Meituan Open-Sources 560-Billion Parameter AI Model for Mathematical Proofs
Chinese tech giant Meituan has open-sourced 'LongCat-Flash-Prover,' a 567.7-billion parameter Mixture-of-Experts (MoE) model designed to solve complex mathematical proof problems. The model reportedly sets new state-of-the-art (SOTA) records on two key benchmarks.
Meituan has publicly released a new large language model specifically engineered for formal mathematical reasoning. The model, named LongCat-Flash-Prover, boasts 567.7 billion parameters and utilizes a Mixture-of-Experts (MoE) architecture.
Core Innovation: Hybrid-Experts Iteration Framework
The model's primary technical contribution is its hybrid-experts iteration framework. This framework is designed to generate large-scale, high-quality formal reasoning trajectories. To combat the common AI issue of "hallucination" (generating plausible but incorrect information), the model integrates Lean4 and employs a multi-stage, Abstract Syntax Tree (AST)-based strict verification process.

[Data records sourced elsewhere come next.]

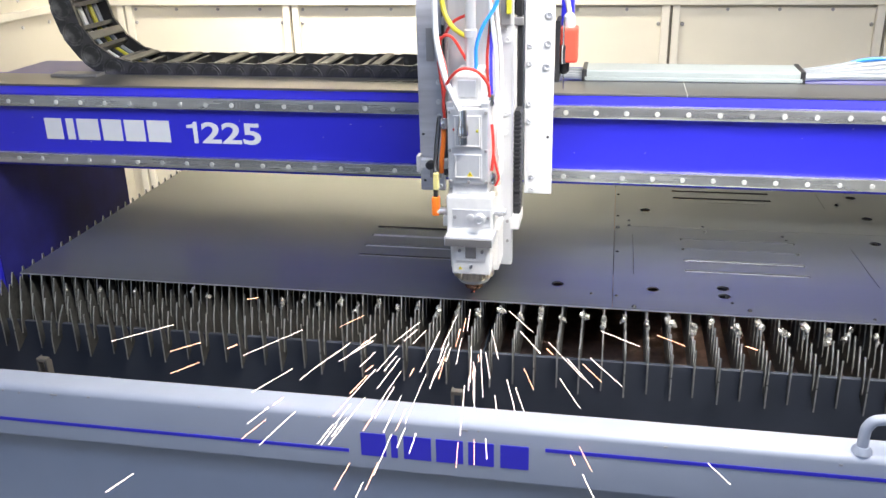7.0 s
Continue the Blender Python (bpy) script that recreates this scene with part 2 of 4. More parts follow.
def build_cabin():
    back, left, right = 2.0, -0.93, 2.95
    seam_z = 0.277
    wall = tagged(part("wall_back", box((left - 0.05, back + 0.012, FLOOR), (right + 0.05, back + 0.05, 1.60)), M_CREAM), "cream painted sheet metal cabin wall behind the gantry", "wall", kind="structure")
    posts = (left, -0.155, 0.555, 1.272, 1.99, 2.70)
    for a, b in zip(posts, posts[1:]):
        for z0, z1 in ((FLOOR + 0.02, seam_z - 0.012), (seam_z + 0.012, 1.58)):
            part("panel", box((a + 0.020, back, z0), (b - 0.020, back + 0.014, z1), 0.004), M_CREAM, wall)
    for a in (-0.853, *posts[1:]):
        part("post_flange", box((a - 0.034, back - 0.016, FLOOR + 0.02), (a - 0.006, back + 0.012, seam_z - 0.008), 0.003), M_CREAM_EDGE, wall)
        part("post_flange", box((a + 0.004, back - 0.016, FLOOR + 0.02), (a + 0.030, back + 0.012, seam_z - 0.008), 0.003), M_CREAM_EDGE, wall)
        part("post_joint", box((a - 0.006, back + 0.004, FLOOR + 0.02), (a + 0.004, back + 0.013, seam_z)), M_SEAM, wall)
        for dz in (0.20, -0.12):
            for dx in (-0.043, 0.040):
                part("screw", lathe([(0.007, 0), (0.007, -0.004), (0.004, -0.007)], (a + dx, back, dz), 10, "y"), M_ALU_DARK, wall)
    part("ledge", box((left, back - 0.022, seam_z - 0.010), (right, back + 0.013, seam_z + 0.016), 0.004), M_CREAM_EDGE, wall)
    for k in range(22):
        part("screw", lathe([(0.006, 0), (0.006, -0.004), (0.003, -0.006)], (left + 0.12 + k * 0.175, back, seam_z - 0.026), 10, "y"), M_ALU_DARK, wall)
    side = tagged(part("wall_left", box((left - 0.05, -0.45, FLOOR), (left - 0.012, back + 0.012, 1.60)), M_CREAM), "cream painted sheet metal cabin side wall", "wall", kind="structure")
    for y0, y1 in ((-0.43, 0.75), (0.79, 1.97)):
        for z0, z1 in ((FLOOR + 0.02, seam_z + 0.010), (seam_z + 0.032, 1.58)):
            part("panel", box((left - 0.014, y0, z0), (left, y1, z1), 0.004), M_CREAM, side)
    part("ledge", box((left - 0.013, -0.43, seam_z + 0.008), (left + 0.020, back - 0.03, seam_z + 0.034), 0.004), M_CREAM_EDGE, side)
    for k in range(12):
        for dz in (0.045, -0.045):
            part("screw", lathe([(0.006, 0), (0.006, 0.004), (0.003, 0.006)], (left, 0.2 + k * 0.155, seam_z + 0.022 + dz), 10, "x"), M_ALU_LIGHT, side)
    tagged(part("wall_right", box((right, -0.45, FLOOR), (right + 0.04, back + 0.05, 1.60)), M_CREAM), "cream painted sheet metal cabin side wall", "wall", kind="structure")
    roof = tagged(part("ceiling_cabin", box((left - 0.05, -0.45, 1.60), (right + 0.05, back + 0.05, 1.64)), M_CREAM_EDGE), "cream painted cabin ceiling", "ceiling", kind="structure")
    for x, y, w in ((0.15, 1.48, 0.72), (1.80, -0.22, 1.0)):
        lamp = empty("strip_lamp", pose(x, y, 1.60))
        tagged(lamp, "long white strip lamp under the cabin ceiling", "lamp", "cabin strip lamps")
        part("housing", box((-w, -0.09, -0.09 if y < 1 else -0.17), (w, 0.09, 0), 0.006), M_FRAME, lamp)
        part("diffuser", box((-w + 0.02, -0.075, -0.098 if y < 1 else -0.178), (w - 0.02, 0.075, -0.091 if y < 1 else -0.171), 0.003), M_LAMP, lamp)


# ---- the table: sheet, slats, bin and front flap ----
PITCH_X, PITCH_Y = 0.0348, 0.0323


def slat_outline(first, back):
    """Toothed outline of a slat: y and z pairs, a leaf-shaped tooth every PITCH_Y from the front end."""
    pts = [(first - 0.0016, -0.086)]
    n = int((back - first) / PITCH_Y)
    for k in range(n):
        y = first + k * PITCH_Y
        tip = -0.003 - (0.004 * random.random() if k < 4 else 0)
        low = 0.0016 if k == 0 else 1
        pts += [(y - min(w, low), z) for w, z in ((0.0142, -0.060), (0.0112, -0.040), (0.0072, -0.022), (0.0032, tip - 0.007), (0.0012, tip))]
        pts += [(y + w, z) for w, z in ((0.0014, tip), (0.0032, tip - 0.007), (0.0072, -0.022), (0.0112, -0.040), (0.0142, -0.060))]
    pts += [(first + n * PITCH_Y, -0.060), (first + n * PITCH_Y, -0.086), (-0.098, -0.086), (-0.103, -0.061)]
    return pts


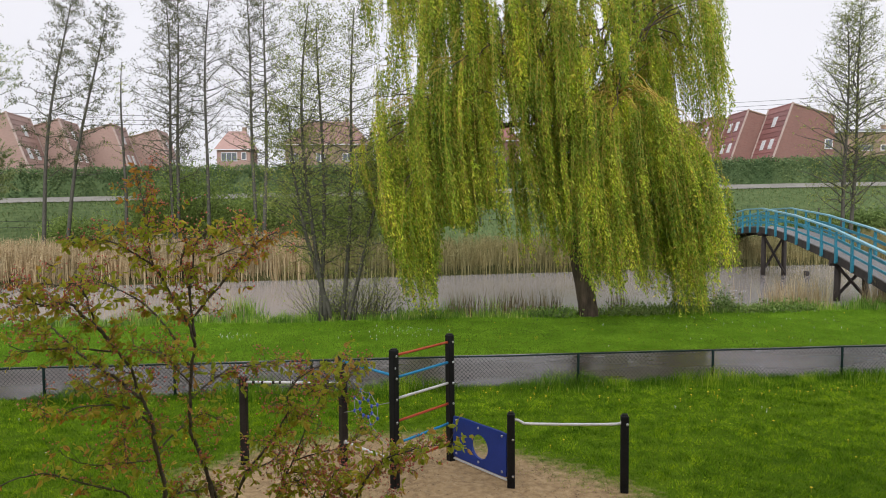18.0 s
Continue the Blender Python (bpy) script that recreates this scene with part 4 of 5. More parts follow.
# ---- the weeping willow ----
def willow():
    base = np.array([7.15, 24.9, float(height(7.15, 24.9)) - 0.05])
    ob = thing("weeping_willow", "large weeping willow in fresh yellow-green leaf on the bank", "tree", Matrix.Translation(base))
    main = curve([(0.05, 0, -0.3), (0, 0, 0.3), (-0.25, 0, 1.6), (-0.62, 0.05, 3.2), (-1.18, 0.1, 4.4), (-1.5, 0.15, 5.5), (-1.55, 0.2, 6.6)], 24)
    leader = curve([(-1.55, 0.2, 6.5), (-2.1, 0.4, 8.4), (-2.0, 0.5, 10.4), (-1.7, 0.4, 12.2), (-1.3, 0.3, 14.0)], 16)
    right = curve([(-1.52, 0.15, 6.2), (-0.8, -0.6, 6.7), (0.1, -1.3, 7.25), (0.5, -1.4, 7.7), (0.85, -0.9, 8.6), (1.5, 0.1, 10.3), (2.3, 0.2, 12.8)], 18)
    left = curve([(-1.55, 0.2, 6.5), (-2.5, 0.1, 6.95), (-3.5, 0.0, 6.85), (-4.6, 0.1, 7.3)], 12)
    upleft = curve([(-2.1, 0.4, 8.4), (-3.3, 0.5, 9.7), (-4.4, 0.5, 11.3), (-5.2, 0.4, 12.6)], 12)
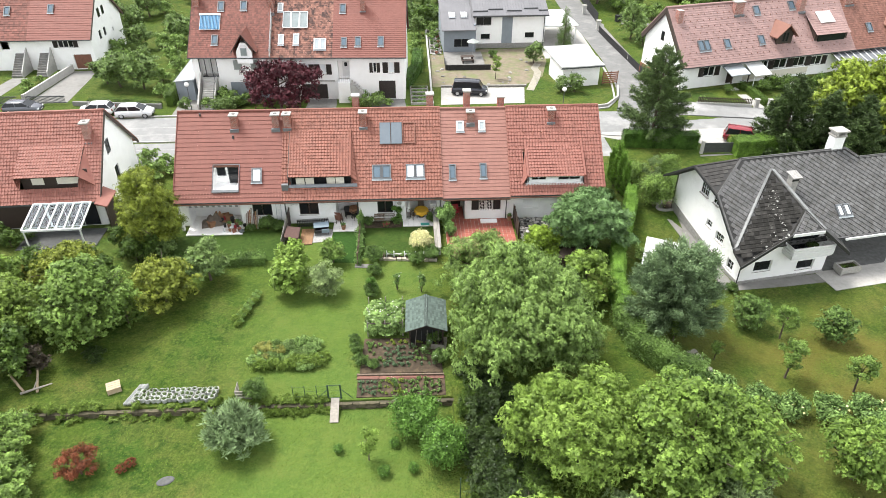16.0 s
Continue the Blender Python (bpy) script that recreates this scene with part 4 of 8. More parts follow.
# end house with the low dormer
u5 = row_unit(U[4], U[5], M_TILE_NEW, True, 0.27, 0.335, "end terrace house with bright wavy tiles and a low dormer", [(1.3, sy(0.62), 6.75, sy(3.1))], [(1.35, 1.05, 2.85, 2.25)], ends=(False, True))
chimney(u5, 4.1, 5.4, 7.4, 8.74)
part("blind_window", merge(box(1.36, 0.98, 1.06, 2.84, 1.06, 2.24)), M_WHITE, u5, "closed white roller shutter")
part("blind_slat", merge(*[box(1.38, 0.965, 1.1 + 0.06 * k, 2.82, 0.98, 1.152 + 0.06 * k) for k in range(19)]), M_WHITE, u5)


def dormer_five(h):
    a, b = 1.35, 6.7
    yf, zf, yt = 0.95, 4.55, 3.5
    zt = EAVE + SLOPE * yt
    sl = (zt - zf) / (yt - yf)
    an = math.atan(sl)
    dl = math.hypot(yt - yf + 0.3, (yt - yf + 0.3) * sl)
    d = part("dormer", merge(moved(holed(a + 0.28, b - 0.1, 3.5, zf + 0.06, 0.14, [(a + 0.6, 3.82, a + 1.95, 4.32), (a + 3.0, 3.82, b - 0.3, 4.32)]), pose(0, yf + 0.1, 0)), prism([(a + 0.3, yf + 0.1, 3.6), (a + 0.3, yf + 0.1, zf), (a + 0.3, yt - 0.2, zt - 0.25)], (0.1, 0, 0)), prism([(b - 0.22, yf + 0.1, 3.6), (b - 0.22, yf + 0.1, zf), (b - 0.22, yt - 0.2, zt - 0.25)], (0.1, 0, 0))), M_WHITE, h, "low white dormer with a tiled roof")
    for x, w, n in ((a + 0.6, 1.35, 2), (a + 3.0, b - 0.3 - a - 3.0, 2)):
        window(d, pose(x, yf + 0.1, 3.82), w, 0.5, leaves=n, fm=M_WHITEPL, sill=False)
    part("dormer_roof", moved(box(a + 0.25, -0.3, -0.15, b, dl, -0.02), pose(0, yf, zf, math.degrees(an))), M_WHITEPL, d)
    part("dormer_tiling", tilefield(b - a - 0.2, dl, 0.27, 0.31, True), M_TILE_NEW, d, "", pose(a + 0.22, yf - 0.28, zf - 0.28 * sl, math.degrees(an)))["kind"] = "stuff"
    for x in (a + 0.2, b - 0.05):
        part("dormer_verge", moved(box(x - 0.06, -0.3, -0.1, x + 0.12, dl + 0.1, 0.14), pose(0, yf, zf, math.degrees(an))), M_TILE_NEW, d)
    part("dormer_cheek", prism([(a - 0.28, yf - 0.35, 3.62), (a + 0.25, yf - 0.1, zf - 0.1), (a + 0.25, yt + 0.05, zt + 0.05)], (0.08, 0.02, -0.03)), M_TILE_NEW, d)
    part("sill_board", box(a, yf - 0.3, 3.5, b - 0.05, yf + 0.1, 3.6), M_WHITEPL, d)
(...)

Advanced Training and Stability Mechanisms
Training the massive MoE model presented significant challenges. Meituan's team used the hybrid-experts framework to generate cold-start data. During the reinforcement learning phase, they introduced the HisPO algorithm to stabilize the model's training on long-range, complex tasks.
A critical addition was a theorem consistency and legality detection mechanism. This is intended to prevent "Reward Hacking," a phenomenon where an AI model learns to exploit flaws in its reward system to achieve high scores without genuinely solving the intended problem.
Benchmark Performance: New SOTA Achieved
Initial benchmark results are impressive, claiming new state-of-the-art (SOTA) levels:
- MiniF2F-Test: Achieved a 97.1% success rate, solving problems with an average of only 72 reasoning attempts.
- PutnamBench: Solved 41.5% of problems, using an average of 118 reasoning attempts.
Open-Source Availability
Meituan has made the model fully accessible to the research community. The complete code and model weights are available on:
- GitHub: https://github.com/meituan-longcat/LongCat-Flash-Prover
- Hugging Face: https://huggingface.co/meituan-longcat/LongCat-Flash-Prover
The release positions LongCat-Flash-Prover as a significant tool for advancing automated theorem proving and formal verification, key areas at the intersection of AI and mathematics.